╭─ RECORDS PROVIDED

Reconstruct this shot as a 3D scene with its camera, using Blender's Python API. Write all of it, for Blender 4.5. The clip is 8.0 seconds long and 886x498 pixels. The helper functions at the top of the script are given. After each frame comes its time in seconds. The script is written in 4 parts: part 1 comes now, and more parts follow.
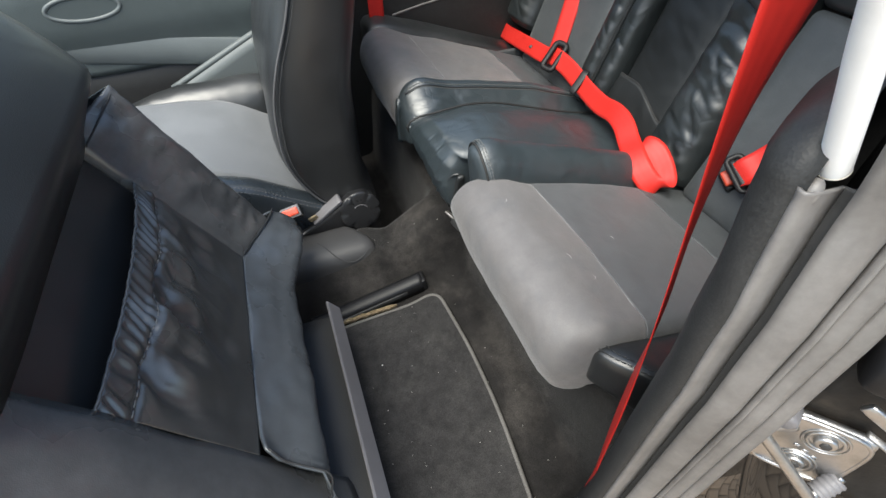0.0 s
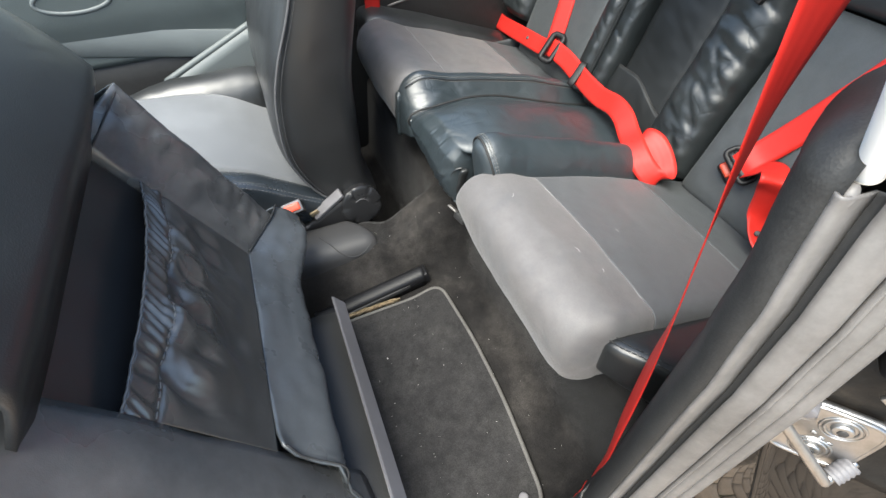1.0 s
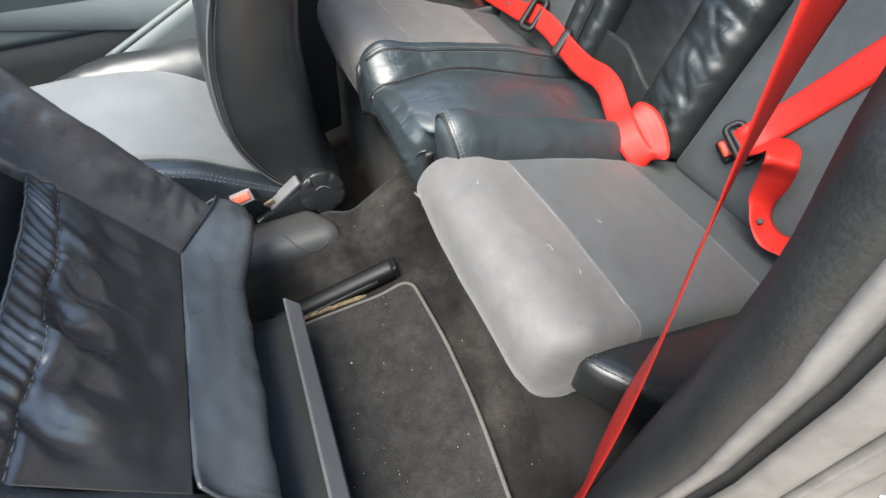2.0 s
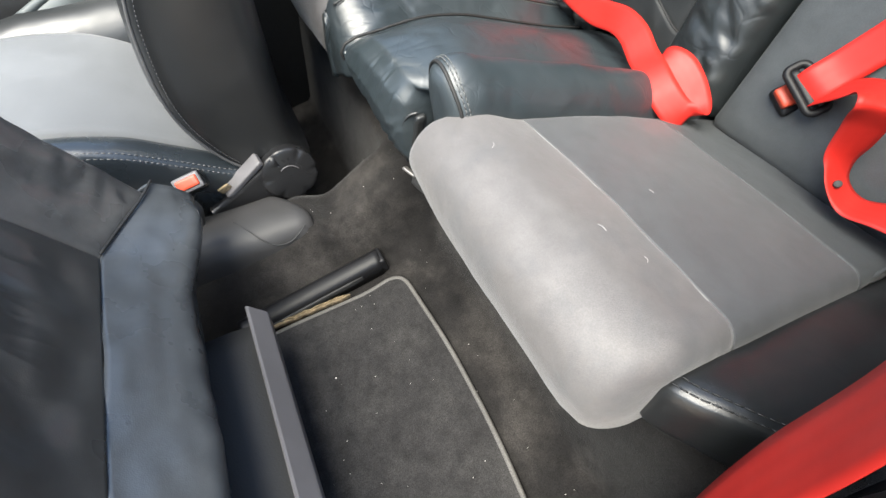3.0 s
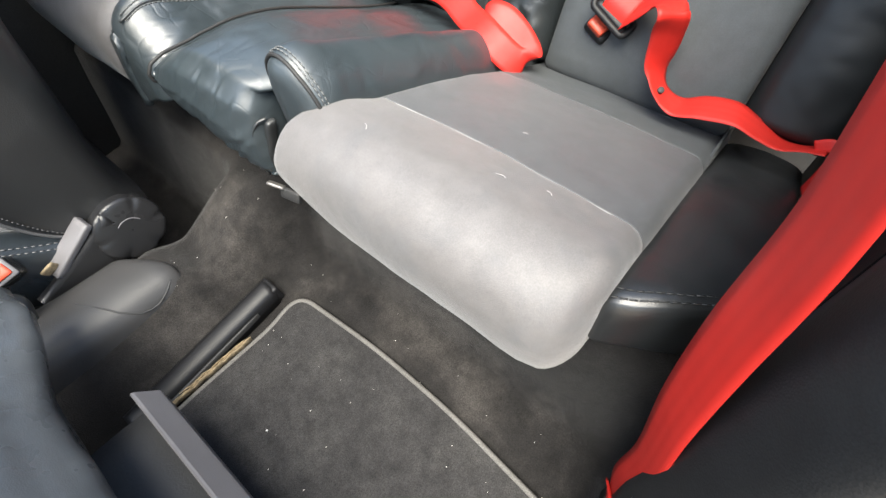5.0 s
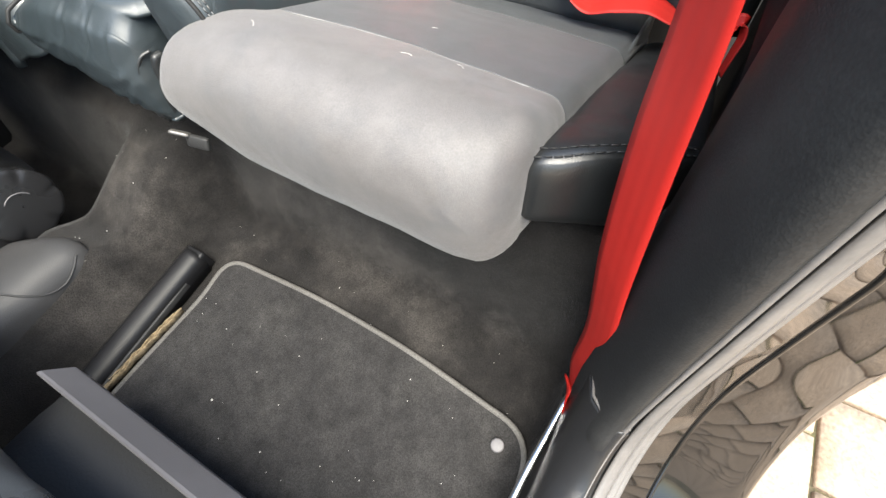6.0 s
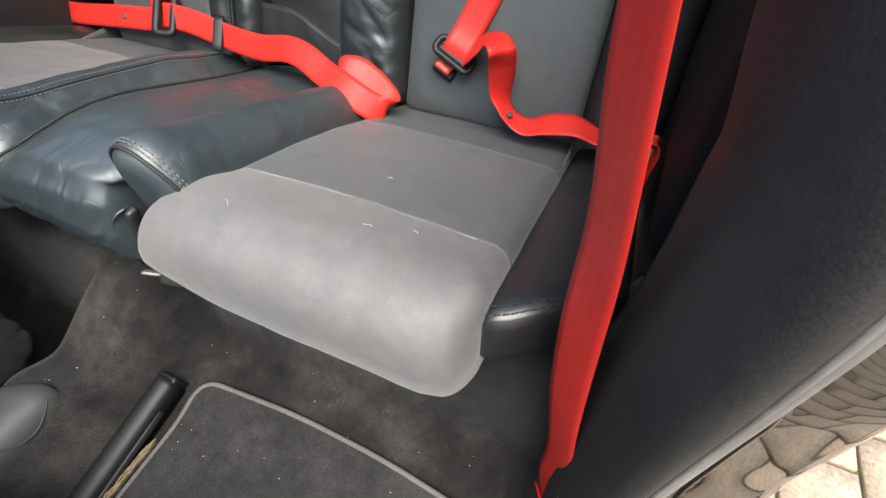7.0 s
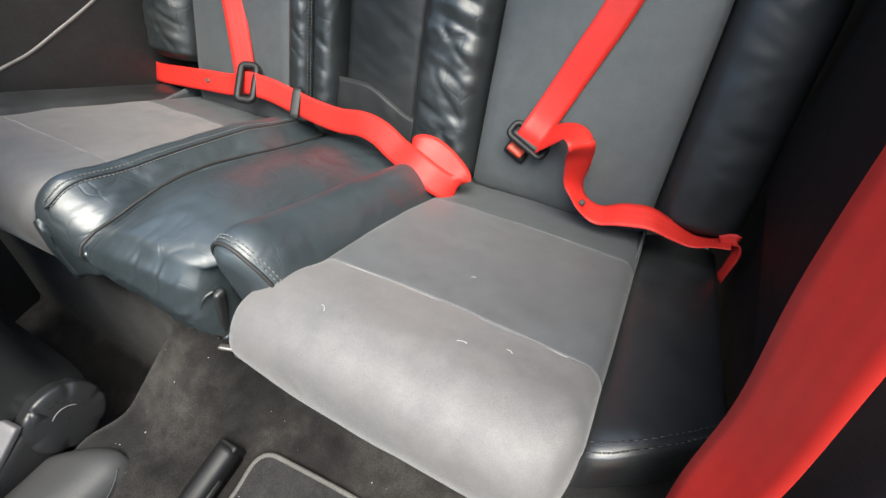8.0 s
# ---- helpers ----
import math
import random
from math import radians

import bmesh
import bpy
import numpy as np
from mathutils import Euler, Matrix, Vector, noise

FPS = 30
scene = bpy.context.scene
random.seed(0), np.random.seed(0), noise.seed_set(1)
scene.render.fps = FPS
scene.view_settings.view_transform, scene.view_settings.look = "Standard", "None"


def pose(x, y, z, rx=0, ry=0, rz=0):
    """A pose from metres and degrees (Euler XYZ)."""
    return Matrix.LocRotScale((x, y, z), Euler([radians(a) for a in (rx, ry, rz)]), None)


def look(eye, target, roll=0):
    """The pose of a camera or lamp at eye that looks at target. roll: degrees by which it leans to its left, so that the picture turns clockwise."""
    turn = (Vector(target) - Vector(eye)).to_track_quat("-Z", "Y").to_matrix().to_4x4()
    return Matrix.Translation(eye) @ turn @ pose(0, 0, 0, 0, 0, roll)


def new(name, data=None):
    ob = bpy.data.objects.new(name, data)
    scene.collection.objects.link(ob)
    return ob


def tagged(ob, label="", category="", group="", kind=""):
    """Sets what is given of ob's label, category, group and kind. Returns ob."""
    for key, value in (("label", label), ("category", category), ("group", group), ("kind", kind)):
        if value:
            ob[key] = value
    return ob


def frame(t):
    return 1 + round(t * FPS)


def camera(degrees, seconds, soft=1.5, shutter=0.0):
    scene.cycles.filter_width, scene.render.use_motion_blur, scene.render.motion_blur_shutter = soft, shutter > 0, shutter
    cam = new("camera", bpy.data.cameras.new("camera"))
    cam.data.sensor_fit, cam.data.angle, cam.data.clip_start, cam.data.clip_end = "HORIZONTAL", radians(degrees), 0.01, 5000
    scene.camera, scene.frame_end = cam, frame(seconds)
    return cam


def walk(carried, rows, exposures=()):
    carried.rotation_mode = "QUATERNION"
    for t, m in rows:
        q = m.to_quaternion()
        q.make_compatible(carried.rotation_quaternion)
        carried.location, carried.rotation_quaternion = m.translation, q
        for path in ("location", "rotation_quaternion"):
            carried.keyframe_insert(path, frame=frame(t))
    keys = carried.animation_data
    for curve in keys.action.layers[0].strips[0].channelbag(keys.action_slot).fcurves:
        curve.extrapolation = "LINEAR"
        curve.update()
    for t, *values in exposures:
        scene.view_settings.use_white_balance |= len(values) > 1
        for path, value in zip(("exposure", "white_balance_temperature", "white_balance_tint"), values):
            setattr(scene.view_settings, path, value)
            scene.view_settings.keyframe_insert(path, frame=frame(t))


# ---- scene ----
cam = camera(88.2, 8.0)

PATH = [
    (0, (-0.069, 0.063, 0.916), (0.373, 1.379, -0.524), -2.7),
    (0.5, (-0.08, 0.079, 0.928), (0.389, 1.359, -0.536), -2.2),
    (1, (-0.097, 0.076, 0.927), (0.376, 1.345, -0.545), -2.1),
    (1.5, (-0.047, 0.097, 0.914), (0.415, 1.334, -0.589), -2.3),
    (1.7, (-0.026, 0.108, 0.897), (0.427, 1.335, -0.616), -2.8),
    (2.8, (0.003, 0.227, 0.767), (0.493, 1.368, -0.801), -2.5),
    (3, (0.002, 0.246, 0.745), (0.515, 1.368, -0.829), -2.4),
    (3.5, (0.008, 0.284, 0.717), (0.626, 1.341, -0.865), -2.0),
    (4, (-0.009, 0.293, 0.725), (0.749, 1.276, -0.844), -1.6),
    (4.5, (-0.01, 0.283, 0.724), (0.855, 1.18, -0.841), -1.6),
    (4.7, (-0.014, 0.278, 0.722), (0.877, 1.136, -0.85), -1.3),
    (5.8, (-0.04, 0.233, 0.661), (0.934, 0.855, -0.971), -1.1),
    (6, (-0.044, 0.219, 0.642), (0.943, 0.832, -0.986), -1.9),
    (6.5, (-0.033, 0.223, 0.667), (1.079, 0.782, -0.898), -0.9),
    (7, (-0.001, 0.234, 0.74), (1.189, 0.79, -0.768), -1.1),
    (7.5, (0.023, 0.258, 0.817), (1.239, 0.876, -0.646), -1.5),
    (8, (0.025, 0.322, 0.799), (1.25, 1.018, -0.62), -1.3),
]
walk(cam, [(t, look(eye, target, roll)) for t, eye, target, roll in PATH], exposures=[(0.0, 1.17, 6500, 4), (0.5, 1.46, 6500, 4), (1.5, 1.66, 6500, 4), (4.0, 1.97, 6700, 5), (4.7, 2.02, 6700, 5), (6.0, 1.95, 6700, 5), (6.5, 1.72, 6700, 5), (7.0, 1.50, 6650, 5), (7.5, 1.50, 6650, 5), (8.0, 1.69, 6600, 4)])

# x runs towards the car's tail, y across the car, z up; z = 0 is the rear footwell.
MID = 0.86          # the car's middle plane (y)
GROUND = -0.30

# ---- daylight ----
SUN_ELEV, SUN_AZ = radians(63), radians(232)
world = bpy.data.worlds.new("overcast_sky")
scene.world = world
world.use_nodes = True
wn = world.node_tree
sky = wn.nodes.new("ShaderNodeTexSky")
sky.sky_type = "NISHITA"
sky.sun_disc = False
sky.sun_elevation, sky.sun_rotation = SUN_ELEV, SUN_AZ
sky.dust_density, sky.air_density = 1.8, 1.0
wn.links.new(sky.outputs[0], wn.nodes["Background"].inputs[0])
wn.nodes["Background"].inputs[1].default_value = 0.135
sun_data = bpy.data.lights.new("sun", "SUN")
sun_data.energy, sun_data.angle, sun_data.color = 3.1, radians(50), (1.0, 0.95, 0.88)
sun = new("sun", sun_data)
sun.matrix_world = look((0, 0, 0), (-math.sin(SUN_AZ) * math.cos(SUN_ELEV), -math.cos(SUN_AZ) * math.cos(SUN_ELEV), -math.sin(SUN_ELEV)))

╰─
╭─ RECORDS PROVIDED

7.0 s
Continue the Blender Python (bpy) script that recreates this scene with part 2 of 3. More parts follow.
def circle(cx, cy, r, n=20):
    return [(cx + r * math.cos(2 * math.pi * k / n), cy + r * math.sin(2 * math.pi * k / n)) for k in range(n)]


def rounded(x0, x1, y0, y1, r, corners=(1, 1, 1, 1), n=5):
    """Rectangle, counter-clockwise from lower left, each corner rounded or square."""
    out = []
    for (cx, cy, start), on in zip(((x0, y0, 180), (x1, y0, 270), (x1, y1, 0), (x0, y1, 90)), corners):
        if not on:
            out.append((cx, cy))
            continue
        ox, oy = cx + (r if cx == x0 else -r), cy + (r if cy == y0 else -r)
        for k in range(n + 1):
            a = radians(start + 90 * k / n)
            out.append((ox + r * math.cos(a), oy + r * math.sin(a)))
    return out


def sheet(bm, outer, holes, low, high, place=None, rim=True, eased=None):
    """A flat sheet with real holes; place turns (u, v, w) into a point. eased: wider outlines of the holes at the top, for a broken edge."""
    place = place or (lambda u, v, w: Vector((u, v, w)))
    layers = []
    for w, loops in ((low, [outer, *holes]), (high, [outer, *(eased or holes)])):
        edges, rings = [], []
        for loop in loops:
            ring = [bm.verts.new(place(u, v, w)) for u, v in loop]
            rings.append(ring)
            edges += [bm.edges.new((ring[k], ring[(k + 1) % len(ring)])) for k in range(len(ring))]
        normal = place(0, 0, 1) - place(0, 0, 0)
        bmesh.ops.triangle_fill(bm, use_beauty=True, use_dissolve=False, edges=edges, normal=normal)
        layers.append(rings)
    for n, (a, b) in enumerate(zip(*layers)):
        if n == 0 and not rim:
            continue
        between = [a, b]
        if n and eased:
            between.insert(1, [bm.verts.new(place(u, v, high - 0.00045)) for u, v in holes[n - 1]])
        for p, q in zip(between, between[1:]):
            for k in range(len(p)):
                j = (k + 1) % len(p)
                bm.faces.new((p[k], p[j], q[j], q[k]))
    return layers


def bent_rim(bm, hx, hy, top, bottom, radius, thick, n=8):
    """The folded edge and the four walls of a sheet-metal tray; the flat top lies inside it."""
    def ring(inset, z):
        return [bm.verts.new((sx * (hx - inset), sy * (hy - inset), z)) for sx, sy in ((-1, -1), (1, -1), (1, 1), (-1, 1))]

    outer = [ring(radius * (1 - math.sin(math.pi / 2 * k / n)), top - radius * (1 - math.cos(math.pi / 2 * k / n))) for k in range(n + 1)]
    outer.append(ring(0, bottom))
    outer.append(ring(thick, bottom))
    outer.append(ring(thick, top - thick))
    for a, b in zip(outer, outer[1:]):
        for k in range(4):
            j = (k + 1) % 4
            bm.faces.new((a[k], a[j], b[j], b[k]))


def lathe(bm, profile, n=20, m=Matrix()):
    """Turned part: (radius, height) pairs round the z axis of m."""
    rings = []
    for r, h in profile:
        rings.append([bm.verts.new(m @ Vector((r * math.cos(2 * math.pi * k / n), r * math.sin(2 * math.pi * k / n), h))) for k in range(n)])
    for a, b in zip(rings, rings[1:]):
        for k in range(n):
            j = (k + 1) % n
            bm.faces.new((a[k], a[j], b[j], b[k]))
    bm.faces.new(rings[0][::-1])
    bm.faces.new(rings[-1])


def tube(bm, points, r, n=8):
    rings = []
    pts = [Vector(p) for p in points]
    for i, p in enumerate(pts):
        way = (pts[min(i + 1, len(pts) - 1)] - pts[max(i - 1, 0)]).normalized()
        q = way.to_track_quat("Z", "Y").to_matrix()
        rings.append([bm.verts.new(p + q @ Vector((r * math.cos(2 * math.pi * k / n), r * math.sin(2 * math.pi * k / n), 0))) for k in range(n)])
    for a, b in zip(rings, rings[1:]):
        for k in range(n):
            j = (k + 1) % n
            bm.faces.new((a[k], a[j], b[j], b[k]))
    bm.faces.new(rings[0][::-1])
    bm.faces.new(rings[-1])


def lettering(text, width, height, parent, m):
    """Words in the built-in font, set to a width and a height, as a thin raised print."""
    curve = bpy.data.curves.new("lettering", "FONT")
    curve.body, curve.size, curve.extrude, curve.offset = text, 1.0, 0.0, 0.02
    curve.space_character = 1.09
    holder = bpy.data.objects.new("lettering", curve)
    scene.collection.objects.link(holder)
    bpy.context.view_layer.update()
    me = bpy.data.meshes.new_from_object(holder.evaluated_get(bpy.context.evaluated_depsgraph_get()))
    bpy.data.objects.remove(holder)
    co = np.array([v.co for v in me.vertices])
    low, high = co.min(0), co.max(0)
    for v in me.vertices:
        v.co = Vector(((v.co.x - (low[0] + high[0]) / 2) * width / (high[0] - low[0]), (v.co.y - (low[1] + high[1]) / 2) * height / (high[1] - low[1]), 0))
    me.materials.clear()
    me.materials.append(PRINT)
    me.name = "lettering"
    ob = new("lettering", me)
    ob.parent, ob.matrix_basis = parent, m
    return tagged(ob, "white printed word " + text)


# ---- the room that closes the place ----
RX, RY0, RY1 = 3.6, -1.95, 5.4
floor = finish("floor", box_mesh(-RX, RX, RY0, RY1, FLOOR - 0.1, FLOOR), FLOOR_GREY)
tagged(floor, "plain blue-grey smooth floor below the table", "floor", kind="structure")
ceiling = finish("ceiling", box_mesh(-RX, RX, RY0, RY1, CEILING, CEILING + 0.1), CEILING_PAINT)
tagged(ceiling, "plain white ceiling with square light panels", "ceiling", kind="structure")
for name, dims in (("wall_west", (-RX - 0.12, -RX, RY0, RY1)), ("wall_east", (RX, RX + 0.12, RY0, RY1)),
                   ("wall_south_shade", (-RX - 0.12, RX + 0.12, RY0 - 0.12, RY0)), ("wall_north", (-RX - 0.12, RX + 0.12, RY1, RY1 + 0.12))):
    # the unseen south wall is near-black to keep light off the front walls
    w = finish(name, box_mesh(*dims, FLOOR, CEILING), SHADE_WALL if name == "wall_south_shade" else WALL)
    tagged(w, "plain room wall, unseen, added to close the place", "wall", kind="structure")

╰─

- [WORK TO COMPLETE]
Leave the pictures out and print, exactly as written, every line from the one holding "Reconstruct this shot" down to the one holding "scene.render.fps = FPS", both of those included.

- [SOLUTION FOR THIS EXERCISE]
Reconstruct this shot as a 3D scene with its camera, using Blender's Python API. Write all of it, for Blender 4.5. The clip is 8.0 seconds long and 886x498 pixels. The helper functions at the top of the script are given. After each frame comes its time in seconds. The script is written in 4 parts: part 1 comes now, and more parts follow.
0.0 s
1.0 s
2.0 s
3.0 s
5.0 s
6.0 s
7.0 s
8.0 s
# ---- helpers ----
import math
import random
from math import radians

import bmesh
import bpy
import numpy as np
from mathutils import Euler, Matrix, Vector, noise

FPS = 30
scene = bpy.context.scene
random.seed(0), np.random.seed(0), noise.seed_set(1)
scene.render.fps = FPS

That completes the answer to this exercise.